---------- SUPPLIED MATERIAL ----------

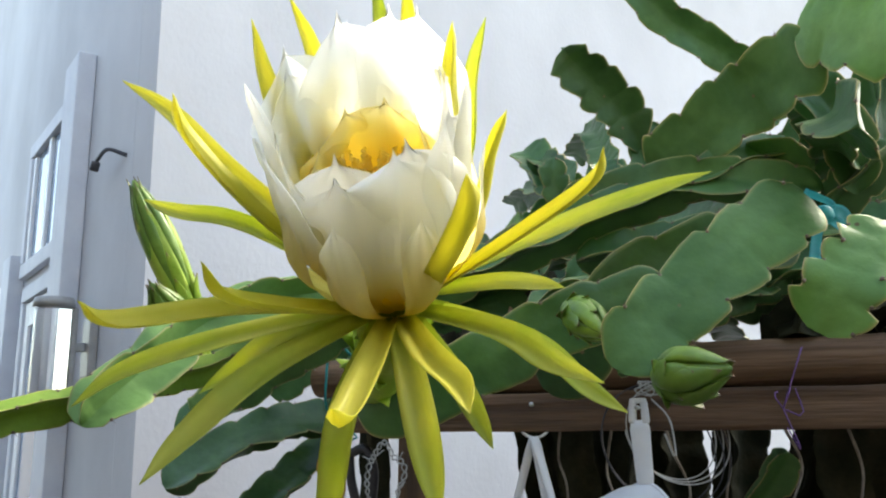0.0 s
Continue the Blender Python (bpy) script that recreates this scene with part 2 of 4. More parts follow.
def curve_points(pts, steps):
    """Catmull-Rom through the points."""
    p = [Vector(q) for q in pts]
    p = [p[0] * 2 - p[1], *p, p[-1] * 2 - p[-2]]
    out = []
    for i in range(1, len(p) - 2):
        a, b, c, d = p[i - 1], p[i], p[i + 1], p[i + 2]
        for s in range(steps):
            u = s / steps
            out.append(0.5 * (2 * b + (c - a) * u + (2 * a - 5 * b + 4 * c - d) * u * u + (3 * b - a - 3 * c + d) * u ** 3))
    out.append(p[-2])
    return out


def even(pts, gap):
    """Points at even gaps along a curve."""
    fine = curve_points(pts, 24)
    run = [0.0]
    for a, b in zip(fine, fine[1:]):
        run.append(run[-1] + (b - a).length)
    n = max(4, int(run[-1] / gap))
    out, j = [], 0
    for i in range(n + 1):
        want = run[-1] * i / n
        while j < len(run) - 2 and run[j + 1] < want:
            j += 1
        u = (want - run[j]) / max(1e-9, run[j + 1] - run[j])
        out.append(fine[j].lerp(fine[j + 1], min(1, u)))
    return out, run[-1]


def frames_along(pts, normal):
    """Tangent, normal and side at each point, carried along with no twist."""
    out, nrm = [], Vector(normal)
    for i in range(len(pts)):
        t = (pts[min(i + 1, len(pts) - 1)] - pts[max(i - 1, 0)]).normalized()
        nrm = (nrm - t * nrm.dot(t)).normalized()
        out.append((t, nrm.copy(), t.cross(nrm)))
    return out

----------

Quote the material in full and exactly; do not carry over its pictures.

> **ANSWER TO THIS EXERCISE**
0.0 s
Continue the Blender Python (bpy) script that recreates this scene with part 2 of 4. More parts follow.
def curve_points(pts, steps):
    """Catmull-Rom through the points."""
    p = [Vector(q) for q in pts]
    p = [p[0] * 2 - p[1], *p, p[-1] * 2 - p[-2]]
    out = []
    for i in range(1, len(p) - 2):
        a, b, c, d = p[i - 1], p[i], p[i + 1], p[i + 2]
        for s in range(steps):
            u = s / steps
            out.append(0.5 * (2 * b + (c - a) * u + (2 * a - 5 * b + 4 * c - d) * u * u + (3 * b - a - 3 * c + d) * u ** 3))
    out.append(p[-2])
    return out


def even(pts, gap):
    """Points at even gaps along a curve."""
    fine = curve_points(pts, 24)
    run = [0.0]
    for a, b in zip(fine, fine[1:]):
        run.append(run[-1] + (b - a).length)
    n = max(4, int(run[-1] / gap))
    out, j = [], 0
    for i in range(n + 1):
        want = run[-1] * i / n
        while j < len(run) - 2 and run[j + 1] < want:
            j += 1
        u = (want - run[j]) / max(1e-9, run[j + 1] - run[j])
        out.append(fine[j].lerp(fine[j + 1], min(1, u)))
    return out, run[-1]


def frames_along(pts, normal):
    """Tangent, normal and side at each point, carried along with no twist."""
    out, nrm = [], Vector(normal)
    for i in range(len(pts)):
        t = (pts[min(i + 1, len(pts) - 1)] - pts[max(i - 1, 0)]).normalized()
        nrm = (nrm - t * nrm.dot(t)).normalized()
        out.append((t, nrm.copy(), t.cross(nrm)))
    return out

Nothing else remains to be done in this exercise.